DATA SHOWN.
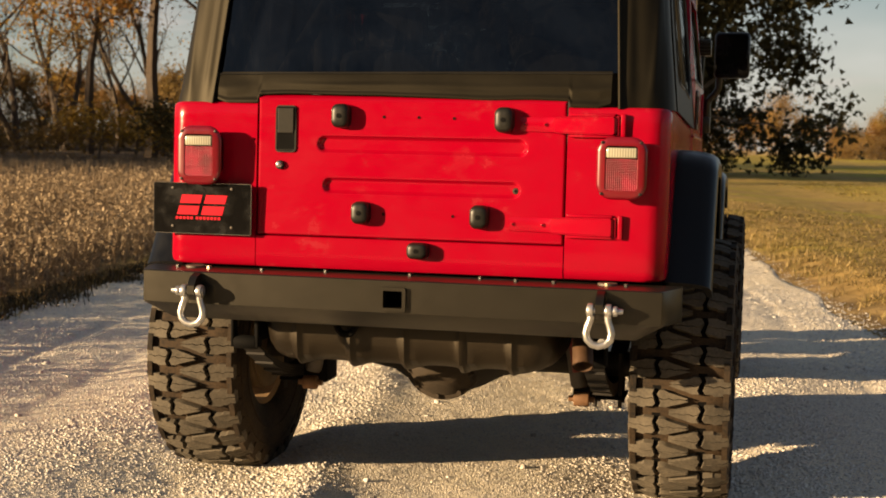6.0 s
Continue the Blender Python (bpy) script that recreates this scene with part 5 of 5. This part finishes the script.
def make_underbody():
    # fuel tank skid plate with cross ribs
    ribs = (-0.36, -0.19, -0.02, 0.155, 0.31)

    def skin(u, v):
        x = -0.488 + 0.94 * u
        e = min(1.0, min(u, 1 - u) / 0.10)
        rr = 0.5 + 0.5 * math.sqrt(max(0.0, 1 - (1 - e) ** 2))
        rib = max(math.exp(-((x - c) / 0.011) ** 4) for c in ribs) * 0.012
        rib += max(math.exp(-((x - c - 0.02) / 0.034) ** 2) for c in ribs) * 0.011 * (0.42 < v < 0.7)
        prof = [(0.10, 0.645), (0.085, 0.62), (0.078, 0.57), (0.082, 0.52), (0.098, 0.482), (0.135, 0.456), (0.22, 0.448), (0.42, 0.45), (0.50, 0.47), (0.52, 0.60)]
        y, z = prof[round(v * (len(prof) - 1))]
        cy, cz = 0.30, 0.62
        f = rr
        return (x, cy + (y - cy) * f * (1 + rib * 4), cz + (z - cz) * f * (1 + rib * 5))
    bm = sheet(bmesh.new(), skin, 94, 9)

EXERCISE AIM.
Transcribe exactly, with no pictures, the lines running from the first line of the material through the line holding "ribs = (-0.36, -0.19, -0.02, 0.155, 0.31)".

RESULT BELOW.
6.0 s
Continue the Blender Python (bpy) script that recreates this scene with part 5 of 5. This part finishes the script.
def make_underbody():
    # fuel tank skid plate with cross ribs
    ribs = (-0.36, -0.19, -0.02, 0.155, 0.31)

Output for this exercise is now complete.